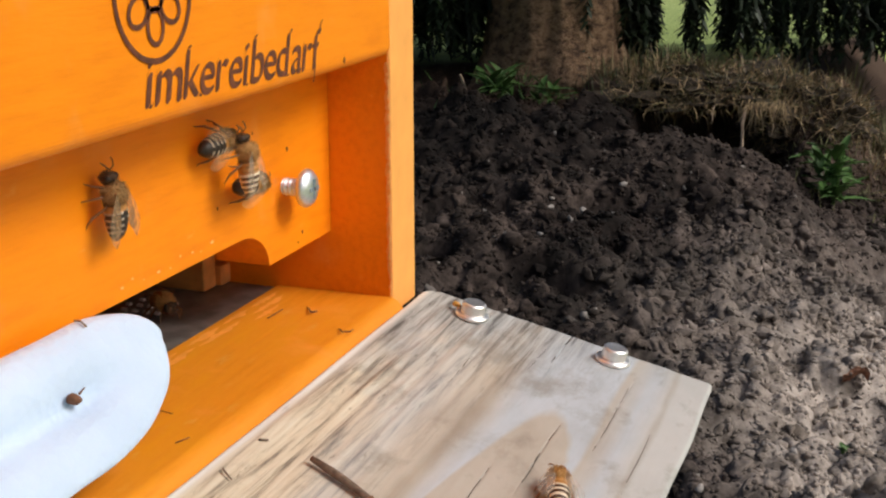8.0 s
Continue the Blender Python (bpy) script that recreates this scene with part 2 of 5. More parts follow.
def bark(name):
    m, nt, b = nodes_of(name, 0.9)
    a = noise_tex(nt, coords(nt, (1, 1, 1.5)), 34, 6, 0.72, 0.3)
    c = noise_tex(nt, coords(nt), 5, 4)
    col = ramp(nt, a, [(0.38, (0.095, 0.054, 0.032)), (0.50, (0.30, 0.183, 0.104)), (0.64, (0.46, 0.30, 0.178))])
    col = mix(nt, ramp(nt, c, [(0.55, (0, 0, 0)), (0.8, (0.4, 0.4, 0.4))]), col, (0.12, 0.11, 0.075))
    nt.links.new(col, b.inputs["Base Color"])
    bump(nt, b, a, 1.0, 0.03)
    return m


def leafy(name, lo, hi, rough=0.55, trans=0.3):
    m, nt, b = nodes_of(name, rough)
    g = nt.nodes.new("ShaderNodeNewGeometry")
    nt.links.new(ramp(nt, g.outputs["Random Per Island"], [(0.0, lo), (1.0, hi)]), b.inputs["Base Color"])
    if trans:
        b.inputs["Transmission Weight"].default_value = 0.0
        b.inputs["Subsurface Weight"].default_value = trans * 0.3
        b.inputs["Subsurface Radius"].default_value = (0.003, 0.004, 0.001)
    return m


def white_foam(name):
    m, nt, b = nodes_of(name, 0.65)
    cell = nt.nodes.new("ShaderNodeTexVoronoi")
    cell.inputs["Scale"].default_value = 620
    nt.links.new(coords(nt), cell.inputs["Vector"])
    soft = noise_tex(nt, coords(nt), 60, 4)
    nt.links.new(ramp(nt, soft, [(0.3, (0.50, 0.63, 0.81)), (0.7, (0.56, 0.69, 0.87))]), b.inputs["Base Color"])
    b.inputs["Subsurface Weight"].default_value = 0.3
    b.inputs["Subsurface Radius"].default_value = (0.004, 0.004, 0.004)
    bump(nt, b, mix(nt, 0.4, cell.outputs["Distance"], soft), 0.5, 0.0007)
    return m


def wing_film(name, dense=1.0, vein=(0.24, 0.14, 0.06), skin=(0.74, 0.58, 0.38)):
    m, nt, b = nodes_of(name, 0.25)
    v = noise_tex(nt, coords(nt, (300, 900, 1)), 1.0, 3, 0.6, 1.5)
    nt.links.new(ramp(nt, v, [(0.40, vein), (0.5, skin)]), b.inputs["Base Color"])
    nt.links.new(ramp(nt, v, [(0.40, (0.32 * dense,) * 3), (0.52, (0.11 * dense,) * 3)]), b.inputs["Alpha"])
    return m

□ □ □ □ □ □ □

REQUIREMENTS: Without the pictures, write out the whole listing above exactly as it appears.

COMPLETE OUTPUT:
8.0 s
Continue the Blender Python (bpy) script that recreates this scene with part 2 of 5. More parts follow.
def bark(name):
    m, nt, b = nodes_of(name, 0.9)
    a = noise_tex(nt, coords(nt, (1, 1, 1.5)), 34, 6, 0.72, 0.3)
    c = noise_tex(nt, coords(nt), 5, 4)
    col = ramp(nt, a, [(0.38, (0.095, 0.054, 0.032)), (0.50, (0.30, 0.183, 0.104)), (0.64, (0.46, 0.30, 0.178))])
    col = mix(nt, ramp(nt, c, [(0.55, (0, 0, 0)), (0.8, (0.4, 0.4, 0.4))]), col, (0.12, 0.11, 0.075))
    nt.links.new(col, b.inputs["Base Color"])
    bump(nt, b, a, 1.0, 0.03)
    return m


def leafy(name, lo, hi, rough=0.55, trans=0.3):
    m, nt, b = nodes_of(name, rough)
    g = nt.nodes.new("ShaderNodeNewGeometry")
    nt.links.new(ramp(nt, g.outputs["Random Per Island"], [(0.0, lo), (1.0, hi)]), b.inputs["Base Color"])
    if trans:
        b.inputs["Transmission Weight"].default_value = 0.0
        b.inputs["Subsurface Weight"].default_value = trans * 0.3
        b.inputs["Subsurface Radius"].default_value = (0.003, 0.004, 0.001)
    return m


def white_foam(name):
    m, nt, b = nodes_of(name, 0.65)
    cell = nt.nodes.new("ShaderNodeTexVoronoi")
    cell.inputs["Scale"].default_value = 620
    nt.links.new(coords(nt), cell.inputs["Vector"])
    soft = noise_tex(nt, coords(nt), 60, 4)
    nt.links.new(ramp(nt, soft, [(0.3, (0.50, 0.63, 0.81)), (0.7, (0.56, 0.69, 0.87))]), b.inputs["Base Color"])
    b.inputs["Subsurface Weight"].default_value = 0.3
    b.inputs["Subsurface Radius"].default_value = (0.004, 0.004, 0.004)
    bump(nt, b, mix(nt, 0.4, cell.outputs["Distance"], soft), 0.5, 0.0007)
    return m


def wing_film(name, dense=1.0, vein=(0.24, 0.14, 0.06), skin=(0.74, 0.58, 0.38)):
    m, nt, b = nodes_of(name, 0.25)
    v = noise_tex(nt, coords(nt, (300, 900, 1)), 1.0, 3, 0.6, 1.5)
    nt.links.new(ramp(nt, v, [(0.40, vein), (0.5, skin)]), b.inputs["Base Color"])
    nt.links.new(ramp(nt, v, [(0.40, (0.32 * dense,) * 3), (0.52, (0.11 * dense,) * 3)]), b.inputs["Alpha"])
    return m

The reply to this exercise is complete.